** BEGIN PROVIDED MATERIAL **
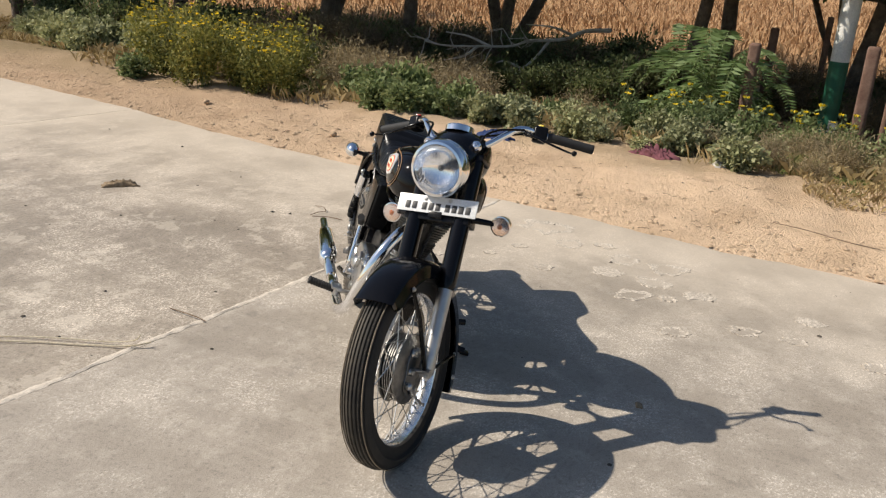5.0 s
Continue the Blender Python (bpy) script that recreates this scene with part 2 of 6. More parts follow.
M = {
    "black": surface("black_paint", (0.0035, 0.0035, 0.0045), (0.005, 0.005, 0.006), 0.05, 0, 9, 300, rough2=0.09, dust=0.006, spec=0.26),
    "frame_black": surface("black_enamel", (0.006, 0.006, 0.007), (0.011, 0.010, 0.009), 0.18, 0, 25, 200, rough2=0.30, dust=0.02, spec=0.22),
    "plastic": surface("black_plastic", (0.005, 0.005, 0.006), (0.008, 0.008, 0.008), 0.20, 0, 30, 260, bump=0.06, dist=0.0006, rough2=0.28, dust=0.006, spec=0.18),
    "vinyl": surface("black_vinyl", (0.006, 0.006, 0.007), (0.009, 0.009, 0.010), 0.26, 0, 14, 420, bump=0.25, dist=0.0005, rough2=0.34, dust=0.006, spec=0.26),
    "chrome": surface("chrome", (0.93, 0.935, 0.95), (0.86, 0.865, 0.88), 0.05, 1, 20, 200, rough2=0.12),
    "reflector": surface("mirror_bowl", (0.96, 0.98, 1.0), (0.93, 0.95, 0.98), 0.02, 1, 20, 200, rough2=0.05),
    "steel": surface("zinc_steel", (0.60, 0.59, 0.57), (0.42, 0.41, 0.39), 0.25, 1, 60, 300, rough2=0.4),
    "alloy": surface("cast_alloy", (0.66, 0.645, 0.62), (0.47, 0.455, 0.43), 0.34, 1.0, 16, 240, bump=0.2, dist=0.0006, rough2=0.45, dust=0.18, dust_colour=(0.16, 0.13, 0.10)),
    "slider": surface("fork_alloy", (0.58, 0.57, 0.55), (0.50, 0.49, 0.47), 0.36, 0.9, 18, 300, rough2=0.46, dust=0.12),
    "polish": surface("polished_alloy", (0.62, 0.61, 0.59), (0.46, 0.45, 0.43), 0.24, 1, 8, 260, rough2=0.34, dust=0.06, dust_colour=(0.20, 0.17, 0.13)),
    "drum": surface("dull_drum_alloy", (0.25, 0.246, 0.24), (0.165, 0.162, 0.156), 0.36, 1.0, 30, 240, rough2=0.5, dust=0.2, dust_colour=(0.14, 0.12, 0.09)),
    "hub_dust": surface("dusty_hub", (0.42, 0.39, 0.34), (0.32, 0.295, 0.255), 0.5, 0.55, 25, 200, rough2=0.65),
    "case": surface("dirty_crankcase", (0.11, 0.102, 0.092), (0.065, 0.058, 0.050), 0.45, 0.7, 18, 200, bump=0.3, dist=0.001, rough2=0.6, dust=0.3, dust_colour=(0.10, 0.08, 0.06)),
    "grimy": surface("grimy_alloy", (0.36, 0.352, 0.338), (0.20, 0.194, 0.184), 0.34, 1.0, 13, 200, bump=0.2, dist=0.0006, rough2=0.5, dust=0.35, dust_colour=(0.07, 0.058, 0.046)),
    "rim": surface("rim_chrome", (0.96, 0.96, 0.97), (0.90, 0.90, 0.90), 0.16, 0.78, 16, 220, rough2=0.30, dust=0.05, dust_colour=(0.42, 0.36, 0.28)),
    "fin_alloy": surface("sooty_fin_alloy", (0.19, 0.186, 0.18), (0.10, 0.098, 0.094), 0.28, 1.0, 30, 240, rough2=0.42, dust=0.12, dust_colour=(0.10, 0.08, 0.06)),
    "fin_black": surface("black_barrel", (0.012, 0.012, 0.012), (0.02, 0.019, 0.018), 0.38, 0.1, 40, 200, dust=0.12),
    "tread_dust": surface("dusty_tread", (0.30, 0.245, 0.175), (0.16, 0.13, 0.095), 0.9, 0, 14, 160, bump=0.3, dist=0.001),
    "grip": surface("grip_rubber", (0.014, 0.014, 0.014), (0.022, 0.022, 0.022), 0.65, 0, 40, 300, bump=0.3, dist=0.001),
    "gold": surface("gold_line", (0.30, 0.165, 0.075), (0.23, 0.125, 0.06), 0.35, 0.2, 40, 300),
    "dim_gold": surface("faint_gold_line", (0.09, 0.07, 0.045), (0.06, 0.048, 0.034), 0.4, 0.2, 40, 300),
    "silver": surface("silver_badge", (0.80, 0.80, 0.80), (0.70, 0.70, 0.69), 0.22, 0.35, 30, 300),
    "red": surface("badge_red", (0.62, 0.09, 0.03), (0.55, 0.08, 0.03), 0.3, 0, 30, 300),
    "cream": surface("badge_cream", (0.80, 0.68, 0.50), (0.74, 0.62, 0.44), 0.3, 0, 30, 300),
    "white_plate": surface("plate_white", (0.80, 0.80, 0.79), (0.72, 0.72, 0.70), 0.3, 0, 20, 200, dust=0.08),
    "ink": surface("plate_ink", (0.012, 0.012, 0.012), (0.02, 0.02, 0.02), 0.4, 0, 30, 200),
    "tail_red": surface("red_lens", (0.40, 0.010, 0.012), (0.30, 0.008, 0.010), 0.15, 0, 40, 300, coat=0.6),
    "orange": surface("orange_lens", (0.75, 0.20, 0.04), (0.62, 0.16, 0.04), 0.2, 0, 40, 300),
    "yellow": surface("yellow_switch", (0.75, 0.55, 0.04), (0.65, 0.48, 0.04), 0.4),
    "hot": surface("blued_alloy", (0.62, 0.56, 0.44), (0.50, 0.43, 0.33), 0.4, 0.8, 50, 200),
    "dial": surface("dial_face", (0.30, 0.32, 0.36), (0.22, 0.24, 0.28), 0.12, 0.3, 20, 200),
}


def tyre_rubber():
    """Black rubber with grey-brown road dust; the left wall's shade is put into the colour, the right wall and tread
    are lighter.
    """
    m, nt, b = shader("tyre_rubber")
    tc = nt.nodes.new("ShaderNodeTexCoord")
    sep = nt.nodes.new("ShaderNodeSeparateXYZ")
    nt.links.new(tc.outputs["Object"], sep.inputs[0])
    n1, n2 = spots(nt, 9.0, 6, 0.7), spots(nt, 200.0, 3)
    col = mixed(nt, n1, (0.016, 0.016, 0.016), (0.028, 0.027, 0.026))
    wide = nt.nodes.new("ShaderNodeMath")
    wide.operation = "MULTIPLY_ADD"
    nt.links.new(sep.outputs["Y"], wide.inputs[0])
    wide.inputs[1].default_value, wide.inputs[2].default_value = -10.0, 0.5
    # side to side: dark for the shaded left wall, pale for the sunlit right
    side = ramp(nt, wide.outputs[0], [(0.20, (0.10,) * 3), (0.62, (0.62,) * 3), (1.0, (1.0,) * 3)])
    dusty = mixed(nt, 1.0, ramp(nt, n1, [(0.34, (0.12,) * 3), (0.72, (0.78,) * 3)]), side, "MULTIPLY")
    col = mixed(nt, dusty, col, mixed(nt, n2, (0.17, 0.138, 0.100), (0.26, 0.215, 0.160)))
    nt.links.new(col, b.inputs["Base Color"])
    b.inputs["Roughness"].default_value = 0.74
    b.inputs["Specular IOR Level"].default_value = 0.3
    bumped(nt, b, n2, 0.3, 0.001)
    return m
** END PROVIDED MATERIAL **
■ EXERCISE REQUIREMENTS ■
Restate the listing above word for word, and skip the pictures.

■ FINAL RESULT ■
5.0 s
Continue the Blender Python (bpy) script that recreates this scene with part 2 of 6. More parts follow.
M = {
    "black": surface("black_paint", (0.0035, 0.0035, 0.0045), (0.005, 0.005, 0.006), 0.05, 0, 9, 300, rough2=0.09, dust=0.006, spec=0.26),
    "frame_black": surface("black_enamel", (0.006, 0.006, 0.007), (0.011, 0.010, 0.009), 0.18, 0, 25, 200, rough2=0.30, dust=0.02, spec=0.22),
    "plastic": surface("black_plastic", (0.005, 0.005, 0.006), (0.008, 0.008, 0.008), 0.20, 0, 30, 260, bump=0.06, dist=0.0006, rough2=0.28, dust=0.006, spec=0.18),
    "vinyl": surface("black_vinyl", (0.006, 0.006, 0.007), (0.009, 0.009, 0.010), 0.26, 0, 14, 420, bump=0.25, dist=0.0005, rough2=0.34, dust=0.006, spec=0.26),
    "chrome": surface("chrome", (0.93, 0.935, 0.95), (0.86, 0.865, 0.88), 0.05, 1, 20, 200, rough2=0.12),
    "reflector": surface("mirror_bowl", (0.96, 0.98, 1.0), (0.93, 0.95, 0.98), 0.02, 1, 20, 200, rough2=0.05),
    "steel": surface("zinc_steel", (0.60, 0.59, 0.57), (0.42, 0.41, 0.39), 0.25, 1, 60, 300, rough2=0.4),
    "alloy": surface("cast_alloy", (0.66, 0.645, 0.62), (0.47, 0.455, 0.43), 0.34, 1.0, 16, 240, bump=0.2, dist=0.0006, rough2=0.45, dust=0.18, dust_colour=(0.16, 0.13, 0.10)),
    "slider": surface("fork_alloy", (0.58, 0.57, 0.55), (0.50, 0.49, 0.47), 0.36, 0.9, 18, 300, rough2=0.46, dust=0.12),
    "polish": surface("polished_alloy", (0.62, 0.61, 0.59), (0.46, 0.45, 0.43), 0.24, 1, 8, 260, rough2=0.34, dust=0.06, dust_colour=(0.20, 0.17, 0.13)),
    "drum": surface("dull_drum_alloy", (0.25, 0.246, 0.24), (0.165, 0.162, 0.156), 0.36, 1.0, 30, 240, rough2=0.5, dust=0.2, dust_colour=(0.14, 0.12, 0.09)),
    "hub_dust": surface("dusty_hub", (0.42, 0.39, 0.34), (0.32, 0.295, 0.255), 0.5, 0.55, 25, 200, rough2=0.65),
    "case": surface("dirty_crankcase", (0.11, 0.102, 0.092), (0.065, 0.058, 0.050), 0.45, 0.7, 18, 200, bump=0.3, dist=0.001, rough2=0.6, dust=0.3, dust_colour=(0.10, 0.08, 0.06)),
    "grimy": surface("grimy_alloy", (0.36, 0.352, 0.338), (0.20, 0.194, 0.184), 0.34, 1.0, 13, 200, bump=0.2, dist=0.0006, rough2=0.5, dust=0.35, dust_colour=(0.07, 0.058, 0.046)),
    "rim": surface("rim_chrome", (0.96, 0.96, 0.97), (0.90, 0.90, 0.90), 0.16, 0.78, 16, 220, rough2=0.30, dust=0.05, dust_colour=(0.42, 0.36, 0.28)),
    "fin_alloy": surface("sooty_fin_alloy", (0.19, 0.186, 0.18), (0.10, 0.098, 0.094), 0.28, 1.0, 30, 240, rough2=0.42, dust=0.12, dust_colour=(0.10, 0.08, 0.06)),
    "fin_black": surface("black_barrel", (0.012, 0.012, 0.012), (0.02, 0.019, 0.018), 0.38, 0.1, 40, 200, dust=0.12),
    "tread_dust": surface("dusty_tread", (0.30, 0.245, 0.175), (0.16, 0.13, 0.095), 0.9, 0, 14, 160, bump=0.3, dist=0.001),
    "grip": surface("grip_rubber", (0.014, 0.014, 0.014), (0.022, 0.022, 0.022), 0.65, 0, 40, 300, bump=0.3, dist=0.001),
    "gold": surface("gold_line", (0.30, 0.165, 0.075), (0.23, 0.125, 0.06), 0.35, 0.2, 40, 300),
    "dim_gold": surface("faint_gold_line", (0.09, 0.07, 0.045), (0.06, 0.048, 0.034), 0.4, 0.2, 40, 300),
    "silver": surface("silver_badge", (0.80, 0.80, 0.80), (0.70, 0.70, 0.69), 0.22, 0.35, 30, 300),
    "red": surface("badge_red", (0.62, 0.09, 0.03), (0.55, 0.08, 0.03), 0.3, 0, 30, 300),
    "cream": surface("badge_cream", (0.80, 0.68, 0.50), (0.74, 0.62, 0.44), 0.3, 0, 30, 300),
    "white_plate": surface("plate_white", (0.80, 0.80, 0.79), (0.72, 0.72, 0.70), 0.3, 0, 20, 200, dust=0.08),
    "ink": surface("plate_ink", (0.012, 0.012, 0.012), (0.02, 0.02, 0.02), 0.4, 0, 30, 200),
    "tail_red": surface("red_lens", (0.40, 0.010, 0.012), (0.30, 0.008, 0.010), 0.15, 0, 40, 300, coat=0.6),
    "orange": surface("orange_lens", (0.75, 0.20, 0.04), (0.62, 0.16, 0.04), 0.2, 0, 40, 300),
    "yellow": surface("yellow_switch", (0.75, 0.55, 0.04), (0.65, 0.48, 0.04), 0.4),
    "hot": surface("blued_alloy", (0.62, 0.56, 0.44), (0.50, 0.43, 0.33), 0.4, 0.8, 50, 200),
    "dial": surface("dial_face", (0.30, 0.32, 0.36), (0.22, 0.24, 0.28), 0.12, 0.3, 20, 200),
}


def tyre_rubber():
    """Black rubber with grey-brown road dust; the left wall's shade is put into the colour, the right wall and tread
    are lighter.
    """
    m, nt, b = shader("tyre_rubber")
    tc = nt.nodes.new("ShaderNodeTexCoord")
    sep = nt.nodes.new("ShaderNodeSeparateXYZ")
    nt.links.new(tc.outputs["Object"], sep.inputs[0])
    n1, n2 = spots(nt, 9.0, 6, 0.7), spots(nt, 200.0, 3)
    col = mixed(nt, n1, (0.016, 0.016, 0.016), (0.028, 0.027, 0.026))
    wide = nt.nodes.new("ShaderNodeMath")
    wide.operation = "MULTIPLY_ADD"
    nt.links.new(sep.outputs["Y"], wide.inputs[0])
    wide.inputs[1].default_value, wide.inputs[2].default_value = -10.0, 0.5
    # side to side: dark for the shaded left wall, pale for the sunlit right
    side = ramp(nt, wide.outputs[0], [(0.20, (0.10,) * 3), (0.62, (0.62,) * 3), (1.0, (1.0,) * 3)])
    dusty = mixed(nt, 1.0, ramp(nt, n1, [(0.34, (0.12,) * 3), (0.72, (0.78,) * 3)]), side, "MULTIPLY")
    col = mixed(nt, dusty, col, mixed(nt, n2, (0.17, 0.138, 0.100), (0.26, 0.215, 0.160)))
    nt.links.new(col, b.inputs["Base Color"])
    b.inputs["Roughness"].default_value = 0.74
    b.inputs["Specular IOR Level"].default_value = 0.3
    bumped(nt, b, n2, 0.3, 0.001)
    return m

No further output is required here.